Begin INPUT

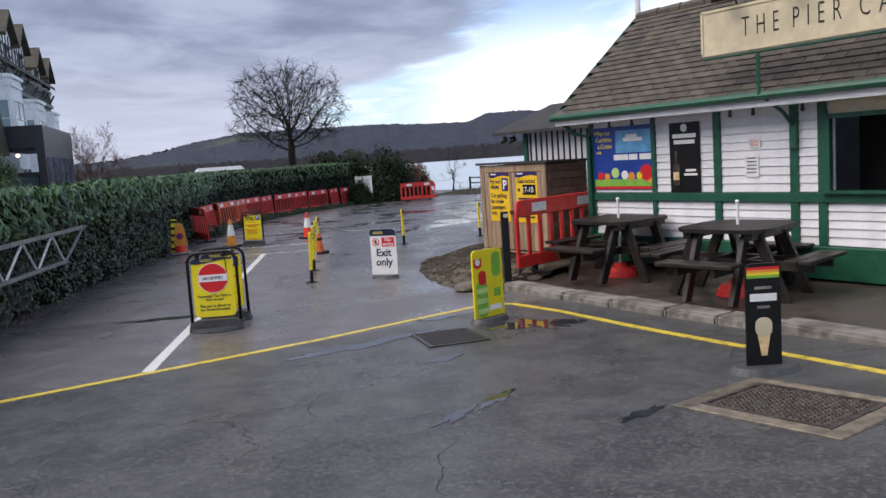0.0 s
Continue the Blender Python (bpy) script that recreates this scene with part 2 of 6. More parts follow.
def hill_material(name, dark, light, green, scale=0.012):
    """Winter woods and pasture far off; any haze is painted into the colours given."""
    m = bpy.data.materials.new(name)
    m.use_nodes = True
    n = Nodes(m.node_tree)
    place = n.add("ShaderNodeTexCoord").outputs["Object"]
    woods, trees, fields = n.noise(place, scale, 5, 0.6), n.noise(place, scale * 14, 4, 0.7), n.noise(place, scale * 0.6, 3, 0.5, 0.5)
    tone = n.mix(n.span(trees, 0.3, 0.7), dark, light)
    tone = n.mix(n.math("MULTIPLY", n.span(woods, 0.54, 0.62), n.span(fields, 0.51, 0.60)), tone, green)
    p = n.add("ShaderNodeBsdfPrincipled", Roughness=0.95)
    n.put(p, "Specular IOR Level", 0.1)
    n.put(p, "Base Color", tone)
    n.put(p, "Normal", n.add("ShaderNodeBump", Strength=0.6, Distance=6.0, Height=trees).outputs[0])
    n.tree.links.new(p.outputs[0], n.add("ShaderNodeOutputMaterial").inputs[0])
    return m


ASPHALT = asphalt_material()
WATER = water_material()
WHITE_LINE = paint_material("white_road_paint", (0.72, 0.72, 0.70), 0.52)
OLD_LINE = paint_material("old_white_road_paint", (0.62, 0.62, 0.60), 0.44)
YELLOW_LINE = paint_material("yellow_road_paint", (0.74, 0.56, 0.06), 0.50)
ORANGE_LINE = paint_material("faded_yellow_road_paint", (0.55, 0.36, 0.12), 0.44)
GRASS = material("rough_grass", (0.022, 0.027, 0.011), 0.95, vary=0.4, scale=3, fine_scale=60, bump=0.5, other=(0.042, 0.036, 0.017))
SOIL = material("bank_soil", (0.033, 0.026, 0.018), 0.95, vary=0.5, scale=7, fine_scale=55, bump=1.0, bump_distance=0.03, other=(0.070, 0.056, 0.036))
PUDDLE = glass("puddle_water", (0.035, 0.036, 0.040), 0.01, 1.9)
TAR = material("wet_tar_patch", (0.008, 0.008, 0.009), 0.12, vary=0.3, bump=0.1)
GRIT = material("brown_chippings", (0.034, 0.028, 0.021), 0.9, vary=0.4, scale=6, fine_scale=60, bump=0, island_tint=0.7, other=(0.10, 0.085, 0.06))
COBBLE = material("muddy_cobble", (0.115, 0.092, 0.064), 0.75, vary=0.45, scale=14, fine_scale=80, bump=0.6, other=(0.17, 0.14, 0.10), random_tint=0.5)
STONE = material("weathered_stone", (0.15, 0.125, 0.095), 0.6, vary=0.3, scale=9, fine_scale=80, bump=0.5, other=(0.23, 0.19, 0.14), random_tint=0.45)
DARK_STONE = material("dark_slate_stone", (0.055, 0.057, 0.052), 0.7, vary=0.35, scale=8, fine_scale=60, bump=0.5, random_tint=0.4, other=(0.09, 0.088, 0.075))
KERB = material("concrete_kerb", (0.21, 0.195, 0.175), 0.5, vary=0.45, scale=6, fine_scale=120, bump=0.35, random_tint=0.15)
PAVING = material("wet_paving", (0.058, 0.047, 0.039), 0.42, vary=0.3, scale=5, fine_scale=90, bump=0.3)
IRON = material("rusty_iron", (0.085, 0.055, 0.04), 0.5, 0.4, vary=0.4, scale=14, fine_scale=120, bump=0.3, other=(0.11, 0.10, 0.095))
GALV = material("galvanised_steel", (0.66, 0.68, 0.69), 0.42, 0.4, vary=0.2, scale=20, bump=0.08)
TREAD = material("wet_dark_tread_plate", (0.060, 0.052, 0.048), 0.42, 0.3, vary=0.35, scale=14, fine_scale=90, bump=0.2)
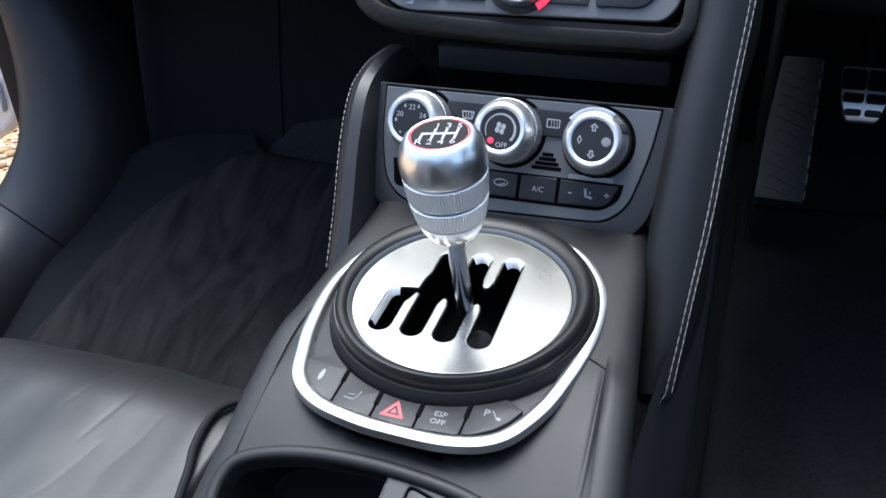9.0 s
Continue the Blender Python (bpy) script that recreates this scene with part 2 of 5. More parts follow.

End INPUT

(TASK DETAILS): Restate each entry word for word, please, but drop any images it holds.

(FULL SOLUTION):
0.0 s
Continue the Blender Python (bpy) script that recreates this scene with part 2 of 6. More parts follow.
def hill_material(name, dark, light, green, scale=0.012):
    """Winter woods and pasture far off; any haze is painted into the colours given."""
    m = bpy.data.materials.new(name)
    m.use_nodes = True
    n = Nodes(m.node_tree)
    place = n.add("ShaderNodeTexCoord").outputs["Object"]
    woods, trees, fields = n.noise(place, scale, 5, 0.6), n.noise(place, scale * 14, 4, 0.7), n.noise(place, scale * 0.6, 3, 0.5, 0.5)
    tone = n.mix(n.span(trees, 0.3, 0.7), dark, light)
    tone = n.mix(n.math("MULTIPLY", n.span(woods, 0.54, 0.62), n.span(fields, 0.51, 0.60)), tone, green)
    p = n.add("ShaderNodeBsdfPrincipled", Roughness=0.95)
    n.put(p, "Specular IOR Level", 0.1)
    n.put(p, "Base Color", tone)
    n.put(p, "Normal", n.add("ShaderNodeBump", Strength=0.6, Distance=6.0, Height=trees).outputs[0])
    n.tree.links.new(p.outputs[0], n.add("ShaderNodeOutputMaterial").inputs[0])
    return m


ASPHALT = asphalt_material()
WATER = water_material()
WHITE_LINE = paint_material("white_road_paint", (0.72, 0.72, 0.70), 0.52)
OLD_LINE = paint_material("old_white_road_paint", (0.62, 0.62, 0.60), 0.44)
YELLOW_LINE = paint_material("yellow_road_paint", (0.74, 0.56, 0.06), 0.50)
ORANGE_LINE = paint_material("faded_yellow_road_paint", (0.55, 0.36, 0.12), 0.44)
GRASS = material("rough_grass", (0.022, 0.027, 0.011), 0.95, vary=0.4, scale=3, fine_scale=60, bump=0.5, other=(0.042, 0.036, 0.017))
SOIL = material("bank_soil", (0.033, 0.026, 0.018), 0.95, vary=0.5, scale=7, fine_scale=55, bump=1.0, bump_distance=0.03, other=(0.070, 0.056, 0.036))
PUDDLE = glass("puddle_water", (0.035, 0.036, 0.040), 0.01, 1.9)
TAR = material("wet_tar_patch", (0.008, 0.008, 0.009), 0.12, vary=0.3, bump=0.1)
GRIT = material("brown_chippings", (0.034, 0.028, 0.021), 0.9, vary=0.4, scale=6, fine_scale=60, bump=0, island_tint=0.7, other=(0.10, 0.085, 0.06))
COBBLE = material("muddy_cobble", (0.115, 0.092, 0.064), 0.75, vary=0.45, scale=14, fine_scale=80, bump=0.6, other=(0.17, 0.14, 0.10), random_tint=0.5)
STONE = material("weathered_stone", (0.15, 0.125, 0.095), 0.6, vary=0.3, scale=9, fine_scale=80, bump=0.5, other=(0.23, 0.19, 0.14), random_tint=0.45)
DARK_STONE = material("dark_slate_stone", (0.055, 0.057, 0.052), 0.7, vary=0.35, scale=8, fine_scale=60, bump=0.5, random_tint=0.4, other=(0.09, 0.088, 0.075))
KERB = material("concrete_kerb", (0.21, 0.195, 0.175), 0.5, vary=0.45, scale=6, fine_scale=120, bump=0.35, random_tint=0.15)
PAVING = material("wet_paving", (0.058, 0.047, 0.039), 0.42, vary=0.3, scale=5, fine_scale=90, bump=0.3)
IRON = material("rusty_iron", (0.085, 0.055, 0.04), 0.5, 0.4, vary=0.4, scale=14, fine_scale=120, bump=0.3, other=(0.11, 0.10, 0.095))
GALV = material("galvanised_steel", (0.66, 0.68, 0.69), 0.42, 0.4, vary=0.2, scale=20, bump=0.08)
TREAD = material("wet_dark_tread_plate", (0.060, 0.052, 0.048), 0.42, 0.3, vary=0.35, scale=14, fine_scale=90, bump=0.2)
9.0 s
Continue the Blender Python (bpy) script that recreates this scene with part 2 of 5. More parts follow.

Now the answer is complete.